President Bush said Friday he will return a campaign donation from an Iraqi-American who had business dealings with Iraq's government under Saddam Hussein (search).

"Due to the seriousness of the allegations and due to President Bush's strong positions, we felt it appropriate to return the funds," spokeswoman Merrill Smith said. Federal Election Commission (search) records show that Assad Kalasho, a businessman from West Bloomfield, Mich., donated $2,000 to Bush's campaign in July 2003.

A spokesman for Kalasho responded that Kalasho has done nothing wrong and is not the subject of legal investigations. The Detroit Free Press reported Friday that Kalasho negotiated a $16 million deal with the Iraqi government in 2000, when international sanctions prohibited most business dealings with Iraq.

"There is just a lot of innuendo and misinformation," spokesman Mark Smith said.

The Republican National Committee (search) said Friday it will return a $25,000 check it received from Kalasho in May, spokeswoman Heather Layman said. Sen. Debbie Stabenow, D-Mich., said she will donate the $1,000 she received last year from Kalasho to "an appropriate charity."
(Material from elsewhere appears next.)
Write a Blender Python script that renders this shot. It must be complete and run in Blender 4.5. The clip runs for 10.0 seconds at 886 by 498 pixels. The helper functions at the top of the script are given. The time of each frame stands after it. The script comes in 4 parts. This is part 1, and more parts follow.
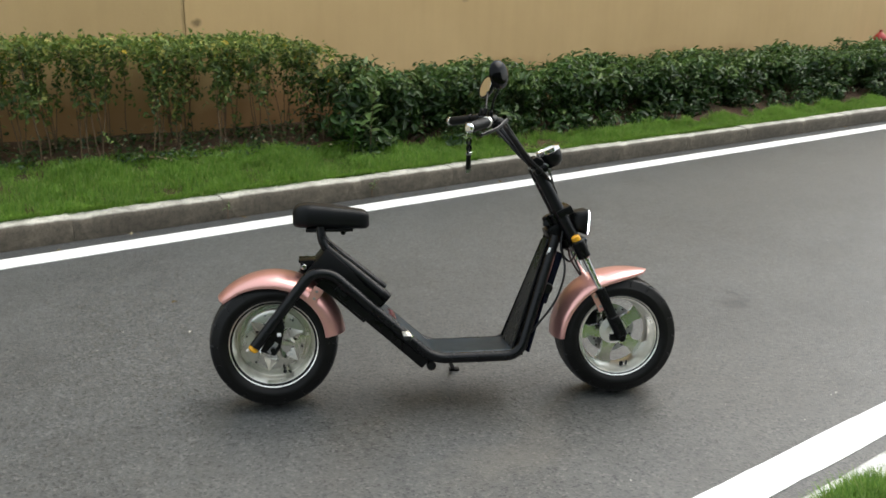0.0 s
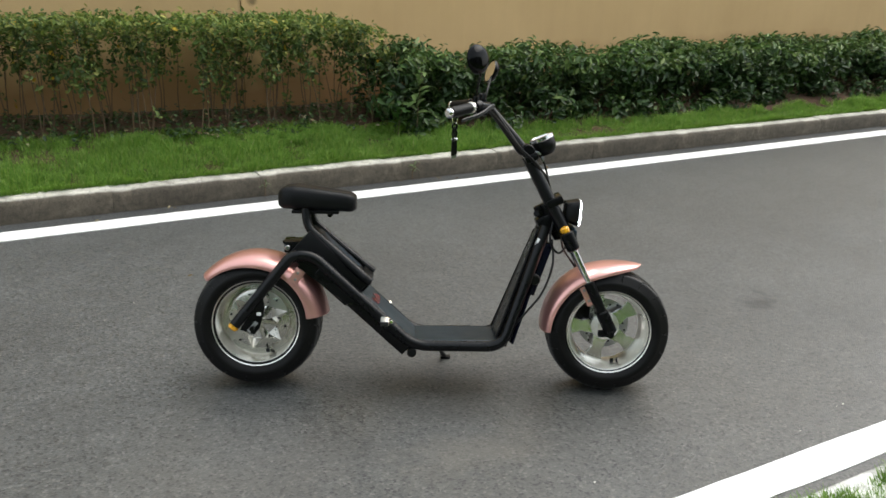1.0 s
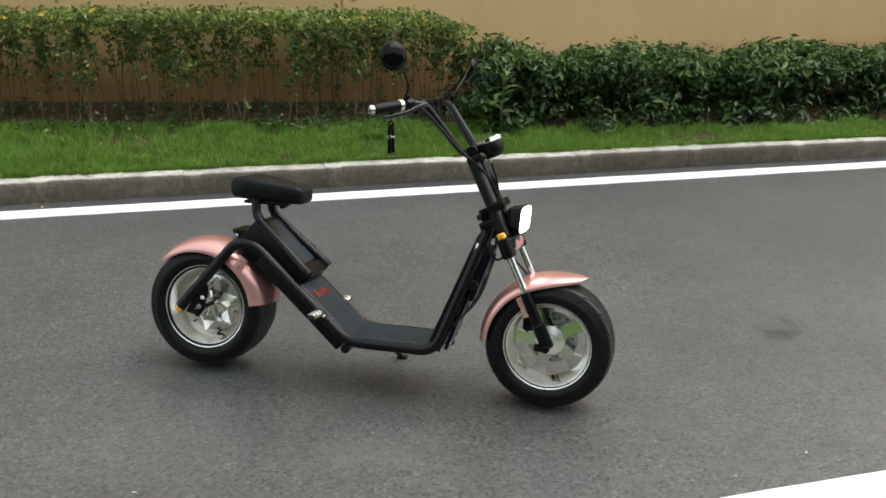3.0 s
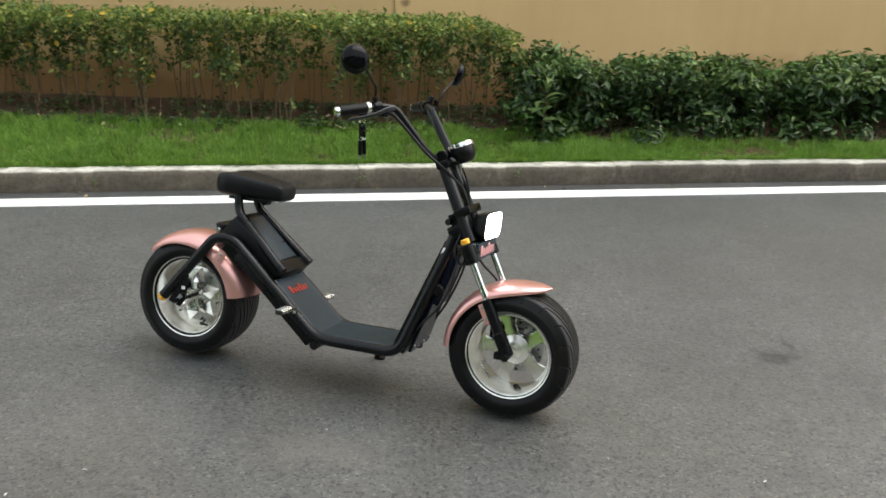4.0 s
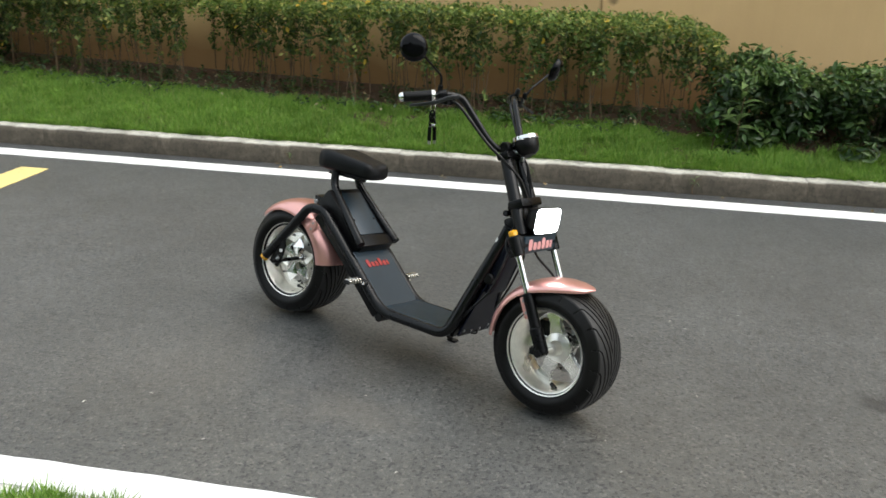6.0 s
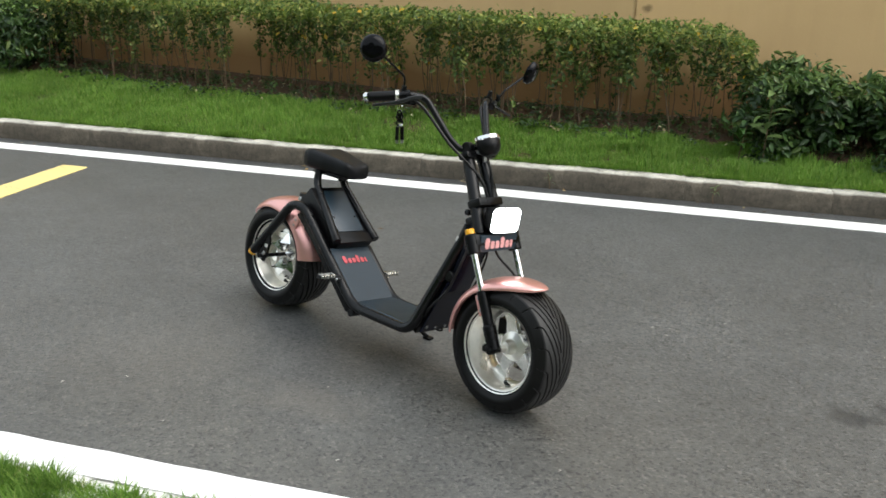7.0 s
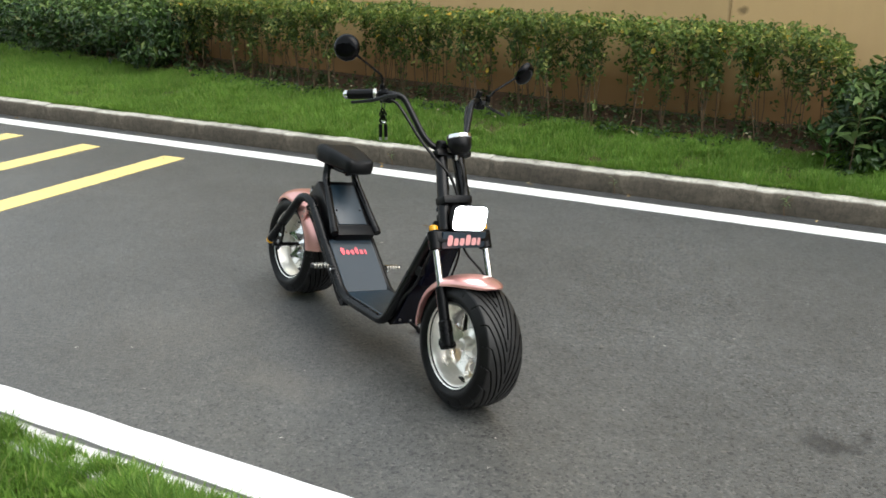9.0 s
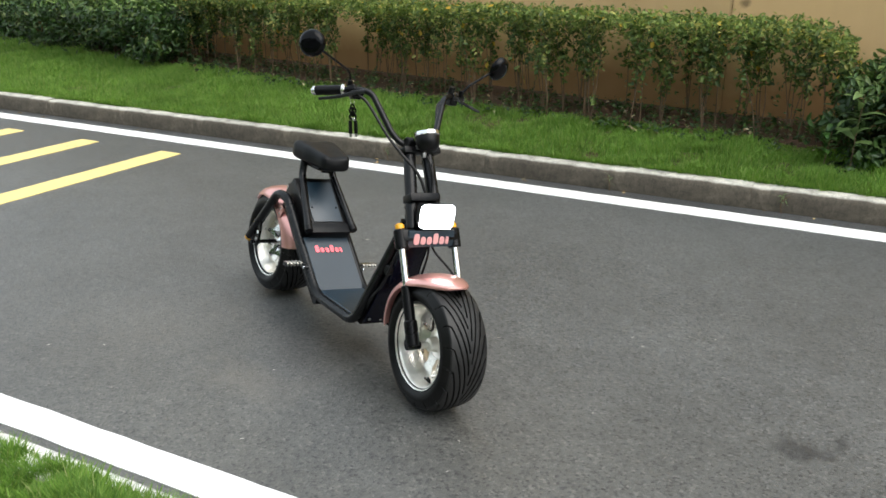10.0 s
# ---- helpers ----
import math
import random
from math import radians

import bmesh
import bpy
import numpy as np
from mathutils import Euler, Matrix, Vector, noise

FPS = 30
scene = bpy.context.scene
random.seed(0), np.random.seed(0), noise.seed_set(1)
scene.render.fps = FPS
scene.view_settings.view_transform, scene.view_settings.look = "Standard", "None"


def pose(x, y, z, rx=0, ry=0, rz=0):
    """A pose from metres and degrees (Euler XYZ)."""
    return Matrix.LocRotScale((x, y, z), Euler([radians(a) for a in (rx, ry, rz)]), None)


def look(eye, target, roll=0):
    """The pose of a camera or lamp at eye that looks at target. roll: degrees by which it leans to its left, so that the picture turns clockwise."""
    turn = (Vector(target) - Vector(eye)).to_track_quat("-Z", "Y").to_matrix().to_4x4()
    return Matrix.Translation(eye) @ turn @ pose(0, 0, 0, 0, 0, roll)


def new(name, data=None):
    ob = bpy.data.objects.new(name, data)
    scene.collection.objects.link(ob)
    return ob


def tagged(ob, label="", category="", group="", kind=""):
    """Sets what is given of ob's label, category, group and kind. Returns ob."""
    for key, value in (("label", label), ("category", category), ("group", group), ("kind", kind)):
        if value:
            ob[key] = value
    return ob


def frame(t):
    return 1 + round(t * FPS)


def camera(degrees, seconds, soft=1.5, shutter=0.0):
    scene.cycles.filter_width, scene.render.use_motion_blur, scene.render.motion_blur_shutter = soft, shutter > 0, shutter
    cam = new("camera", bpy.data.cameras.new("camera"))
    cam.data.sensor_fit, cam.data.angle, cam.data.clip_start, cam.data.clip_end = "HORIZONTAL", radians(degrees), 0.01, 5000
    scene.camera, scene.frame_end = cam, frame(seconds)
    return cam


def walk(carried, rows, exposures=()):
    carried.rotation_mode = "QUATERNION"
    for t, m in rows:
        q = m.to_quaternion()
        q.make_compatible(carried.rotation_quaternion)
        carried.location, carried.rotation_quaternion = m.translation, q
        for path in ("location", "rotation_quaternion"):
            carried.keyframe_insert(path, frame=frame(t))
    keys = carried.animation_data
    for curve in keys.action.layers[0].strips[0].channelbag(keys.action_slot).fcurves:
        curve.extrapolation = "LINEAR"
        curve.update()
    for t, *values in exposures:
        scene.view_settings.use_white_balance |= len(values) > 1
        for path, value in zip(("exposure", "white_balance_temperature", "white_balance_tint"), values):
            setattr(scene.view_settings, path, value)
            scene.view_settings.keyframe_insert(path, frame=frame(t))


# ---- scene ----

Smith said Kalasho understands the decisions and will continue to support the president.

"We're happy to take the check back and take care of everything on the home front," Smith said. "We're not going to allow the campaign to be dragged down into a local issue that has no merit."
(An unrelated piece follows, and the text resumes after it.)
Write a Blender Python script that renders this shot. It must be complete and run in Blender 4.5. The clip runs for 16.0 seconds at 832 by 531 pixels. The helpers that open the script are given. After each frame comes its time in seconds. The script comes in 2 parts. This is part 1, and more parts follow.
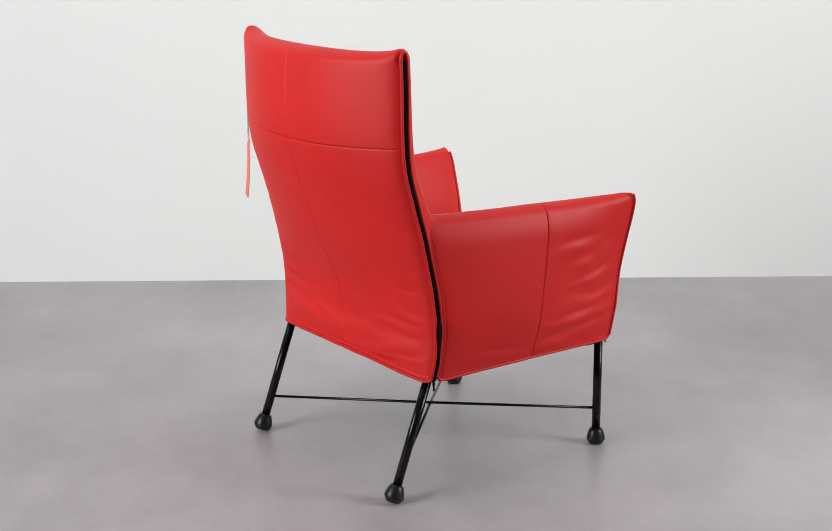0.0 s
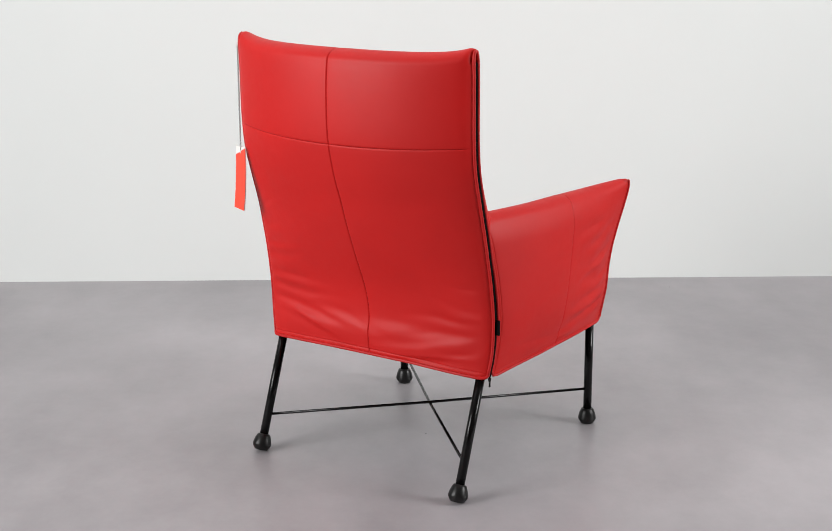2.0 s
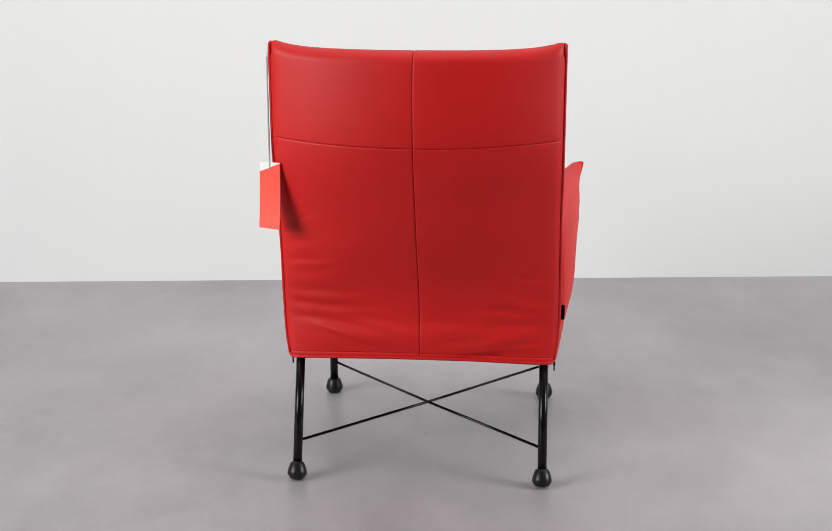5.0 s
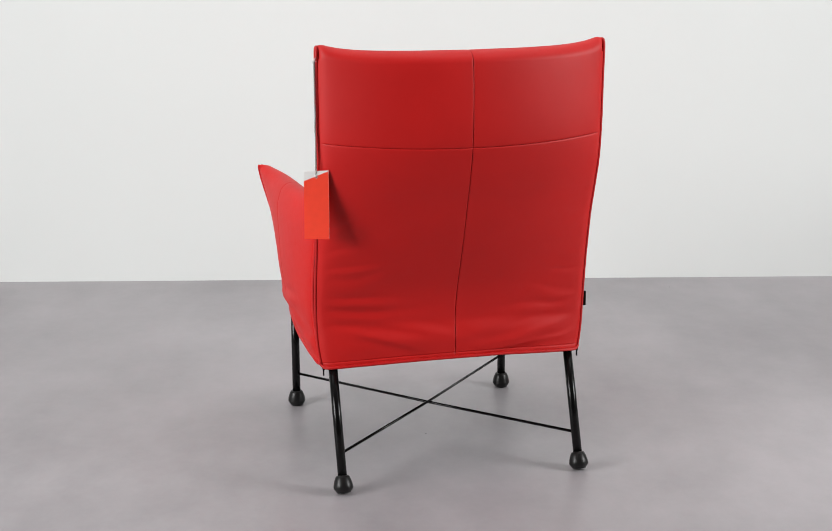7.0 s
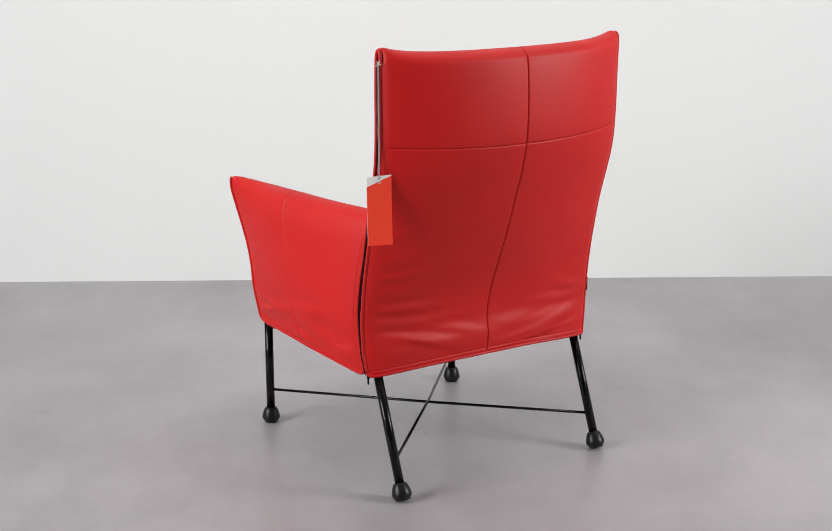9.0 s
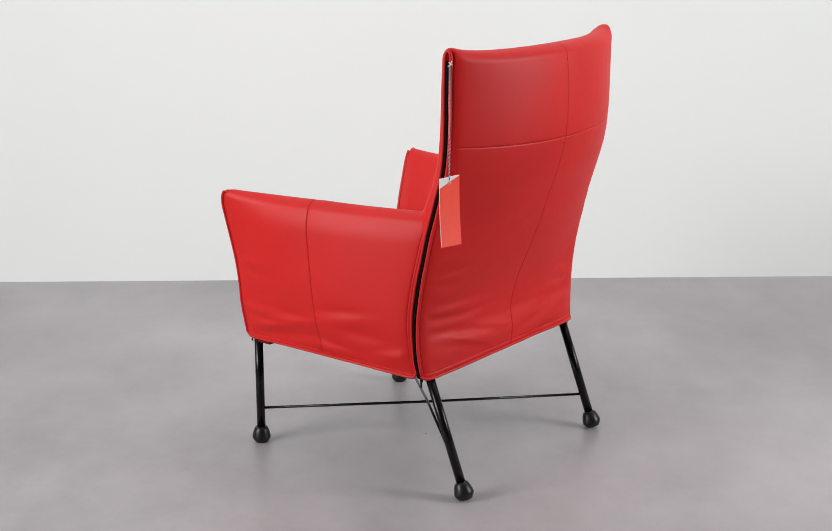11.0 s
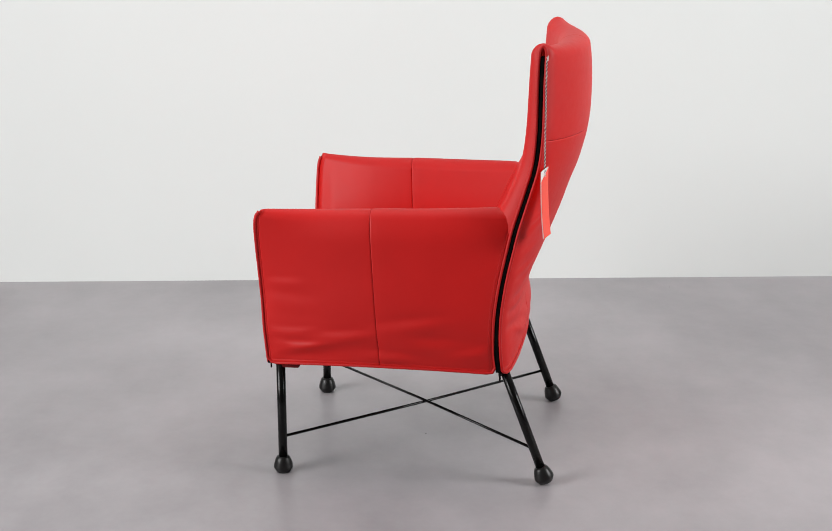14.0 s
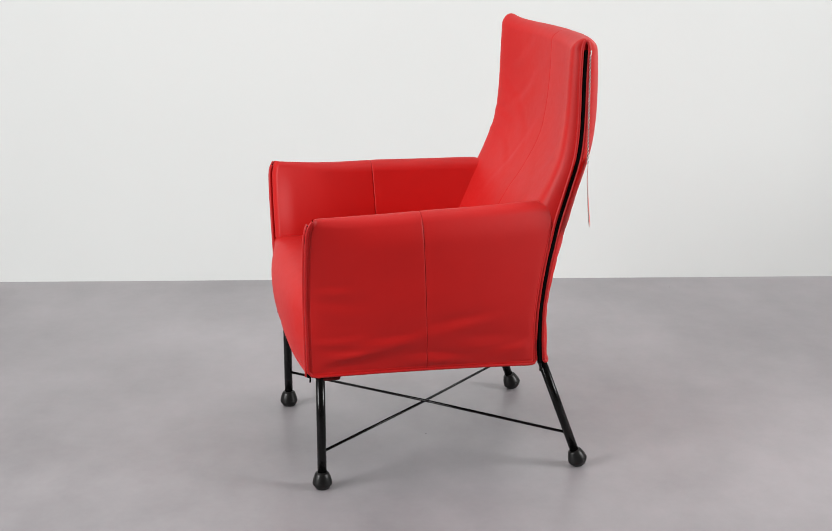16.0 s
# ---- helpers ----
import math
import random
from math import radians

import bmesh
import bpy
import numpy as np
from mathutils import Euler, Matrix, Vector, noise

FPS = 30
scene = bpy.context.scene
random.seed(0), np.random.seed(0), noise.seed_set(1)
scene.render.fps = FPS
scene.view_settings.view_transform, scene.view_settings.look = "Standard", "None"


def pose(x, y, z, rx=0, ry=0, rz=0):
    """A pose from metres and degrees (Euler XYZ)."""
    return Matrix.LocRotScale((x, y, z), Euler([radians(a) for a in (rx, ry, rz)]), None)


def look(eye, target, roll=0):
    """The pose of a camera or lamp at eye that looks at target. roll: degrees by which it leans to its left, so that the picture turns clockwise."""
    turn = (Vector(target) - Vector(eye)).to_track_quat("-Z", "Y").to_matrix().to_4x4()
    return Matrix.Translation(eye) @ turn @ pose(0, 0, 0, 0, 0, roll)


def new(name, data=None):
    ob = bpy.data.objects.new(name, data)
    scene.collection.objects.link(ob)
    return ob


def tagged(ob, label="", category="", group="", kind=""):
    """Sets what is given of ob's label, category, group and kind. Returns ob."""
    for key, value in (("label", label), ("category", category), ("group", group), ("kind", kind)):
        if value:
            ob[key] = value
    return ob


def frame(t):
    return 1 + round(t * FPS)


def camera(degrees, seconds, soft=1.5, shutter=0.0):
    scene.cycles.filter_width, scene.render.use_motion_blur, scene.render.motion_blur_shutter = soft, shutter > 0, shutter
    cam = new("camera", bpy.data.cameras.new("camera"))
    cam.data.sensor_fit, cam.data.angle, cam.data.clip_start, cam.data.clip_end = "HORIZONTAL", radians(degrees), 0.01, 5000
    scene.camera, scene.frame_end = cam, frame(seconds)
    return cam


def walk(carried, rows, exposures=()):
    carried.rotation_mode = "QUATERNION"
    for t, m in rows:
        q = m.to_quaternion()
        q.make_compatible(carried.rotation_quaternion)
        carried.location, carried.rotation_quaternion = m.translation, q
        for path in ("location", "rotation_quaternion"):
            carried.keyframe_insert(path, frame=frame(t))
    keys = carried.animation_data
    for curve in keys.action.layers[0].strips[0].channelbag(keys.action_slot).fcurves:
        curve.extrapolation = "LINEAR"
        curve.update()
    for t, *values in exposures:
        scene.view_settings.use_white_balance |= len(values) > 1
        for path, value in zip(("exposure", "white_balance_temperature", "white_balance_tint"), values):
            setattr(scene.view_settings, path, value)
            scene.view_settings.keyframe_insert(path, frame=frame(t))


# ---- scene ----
TURN = 9.736      # degrees a second
EYE, AIM = (0.0, -3.4167, 1.3236), (-0.0221, 0.0, 0.4278)

cam = camera(31.17, 16.0, soft=0.62)
walk(cam, [(0.0, look(EYE, AIM, -0.158)), (16.0, look(EYE, AIM, -0.158))])


def turn_at(t):
    """The chair's heading in degrees on its slow turn."""
    return 24.5 + TURN * (t - 8) + 0.0056 * (t - 8) ** 2


# ---- world and light ----
world = bpy.data.worlds.new("studio_world")
scene.world = world
world.use_nodes = True
world.node_tree.nodes["Background"].inputs[0].default_value = (0.8, 0.9, 1.0, 1)
world.node_tree.nodes["Background"].inputs[1].default_value = 0.05
scene.view_settings.exposure = 0.0


def softbox(name, eye, aim, sx, sy, watts, spread=180):
    lamp = bpy.data.lights.new(name, "AREA")
    lamp.shape, lamp.size, lamp.size_y, lamp.energy, lamp.spread = "RECTANGLE", sx, sy, watts, radians(spread)
    ob = new(name, lamp)
    ob.matrix_world = look(eye, aim)
    return ob


softbox("ceiling_softbox", (0, 0.2, 2.9), (0, 0.2, 0), 4.4, 1.9, 37)
softbox("side_softbox", (-3.2, -2.0, 1.7), (0, 0.3, 0.5), 1.8, 1.5, 64, 120)
softbox("side_softbox", (3.4, -1.0, 1.7), (0, 0.3, 0.6), 1.2, 1.2, 46, 120)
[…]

The Treasury Department, which has investigated some sanctions violators, said Kalasho is not on the list of individuals who have had their assets frozen for an investigation. The agency referred further questions to the Justice Department, which didn't return a telephone call seeking comment.

According to documents obtained by the Free Press, Kalasho arranged satellite broadcasts of Iraqi government television to North and South America until shortly before the Iraq war began in March 2003.

Smith said Kalasho sold his shares in the business and never profited from it.